I'm still a little unclear. Couldn't you use Python to query the database and use that result to generate XML?
Ah, " my country's open data, and the relationships between them". So, not necessarily every piece of data, but the relationships between tables, for instance?
If you have access to the meta data (schema). It you do, this shouldn't be difficult. If you don’t, can you sue SQL queries, or are you limited to just getting data in a format that they (some government website) want to offer you?

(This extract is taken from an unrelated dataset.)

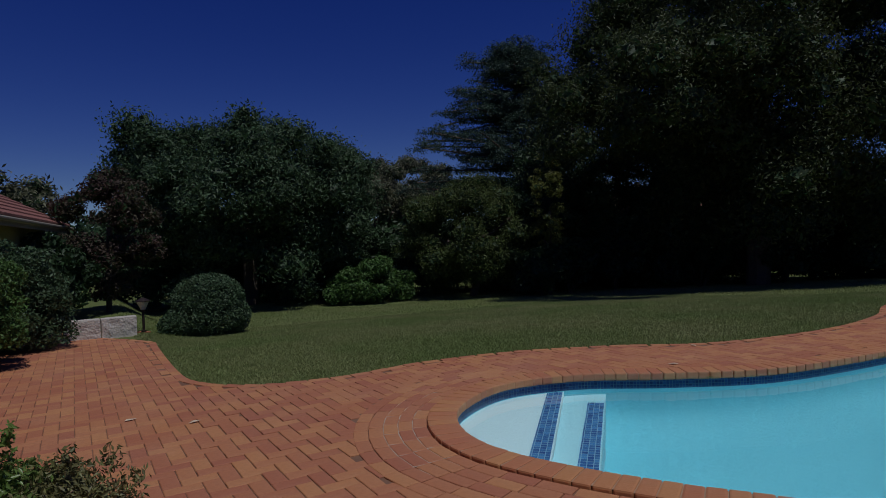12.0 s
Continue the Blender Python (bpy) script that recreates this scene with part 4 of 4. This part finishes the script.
tree("large_tree", "huge dark spreading tree over the lawn", (24.3, 16.6), 13.5, (0, -0.4, 7.3), (7.0, 6.6, 6.9), 340000, 0.135, LEAF_BIG, 14, (170, 0.2), 0.36, -0.9, 0.42, 0.8,
     extra=clumps((0, -0.4, 6.2), (4.6, 4.6, 4.2), 60, 1.1, crng, -0.9) + clumps((-6.3, -1.0, 6.6), (2.6, 3.2, 2.0), 30, 0.8, crng, -0.9) + clumps((-8.0, 1.0, 5.6), (1.6, 2.0, 1.4), 16, 0.7, crng, -0.9) + clumps((-3.6, 6.0, 7.4), (1.7, 1.7, 2.6), 22, 0.75, crng, -0.9) + clumps((-4.0, 6.6, 4.4), (1.3, 1.3, 1.8), 14, 0.7, crng, -0.9))
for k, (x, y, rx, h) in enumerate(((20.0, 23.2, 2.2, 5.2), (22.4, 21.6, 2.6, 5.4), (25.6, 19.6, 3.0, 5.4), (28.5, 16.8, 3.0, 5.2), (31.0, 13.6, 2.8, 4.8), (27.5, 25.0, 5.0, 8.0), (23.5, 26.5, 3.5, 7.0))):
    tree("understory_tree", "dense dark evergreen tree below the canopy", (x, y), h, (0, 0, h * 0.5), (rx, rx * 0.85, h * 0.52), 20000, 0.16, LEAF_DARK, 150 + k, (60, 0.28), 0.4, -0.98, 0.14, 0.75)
tree("yellow_shrub_tree", "yellow-green leaved tall shrub", (17.9, 21.0), 5.2, (0, 0, 3.7), (0.55, 0.6, 2.3), 7000, 0.10, LEAF_YELLOW, 17, (50, 0.42), 0.45, -0.9, 0.06, 0.5)
tree("gum_tree", "tall grey-green gum tree in the distance", (28.5, 51.5), 10.5, (0, 0, 7.0), (4.8, 3.4, 3.2), 36000, 0.24, LEAF_GUM, 18, (110, 0.30), 0.36, -0.9, 0.25, 0.75)
tree("far_tree", "brownish green tree behind the garden", (21.0, 43.0), 6.6, (0, 0, 4.2), (5.6, 3.0, 3.4), 34000, 0.22, LEAF_GUM, 19, (70, 0.28), 0.36, -0.95, 0.2, 0.75)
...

To clarify: to determine relationships among data, your best approach is to look for foreign keys.
You can get this rom the database schema. Or, for instance, by executing the MySql SHOW CREATE TABLE
command.
This excellent answer shows
For a Table:
SELECT
TABLE_NAME,COLUMN_NAME,CONSTRAINT_NAME, REFERENCED_TABLE_NAME,REFERENCED_COLUMN_NAME
FROM
INFORMATION_SCHEMA.KEY_COLUMN_USAGE
WHERE
REFERENCED_TABLE_SCHEMA = '<database>' AND
REFERENCED_TABLE_NAME = '<table>';
For a Column:
SELECT
TABLE_NAME,COLUMN_NAME,CONSTRAINT_NAME, REFERENCED_TABLE_NAME,REFERENCED_COLUMN_NAME
FROM
INFORMATION_SCHEMA.KEY_COLUMN_USAGE
WHERE
REFERENCED_TABLE_SCHEMA = '<database>' AND
REFERENCED_COLUMN_NAME = '<column>';
Of course, it is probably the case that you don’t have such direct access to the actual database, and just an API which does the querying for you.
In that case, I see two possibilities:
- Contact whoever supplies the data. If they are making it freely available then they are probably going to be not only willing, but actually pleased, to help you out. If you are really lucky, you will get full read-only access and can use tools like MySql Workbench which can help you reverse engineer an existing database and visualize it like this
- Dump every table. It won’t be presented that way, but you are probably getting the result of `SELECT * From ’ and look, by hand or by code, for identically named columns.
Good database design will see meaningfully named columns with the same column name used in several columns. E.g. customer_id
, order_id
, etc
And, with good database design/good luck, they will be of the form <table_name¬_Id
, or <table_name>_index
, or similar.
From which you can surmise that customer_id
is the PRIMARY KEY in the customers
table, and uis used as a FOREIGN KEY in the orders
table, thus estcablishing your relationship.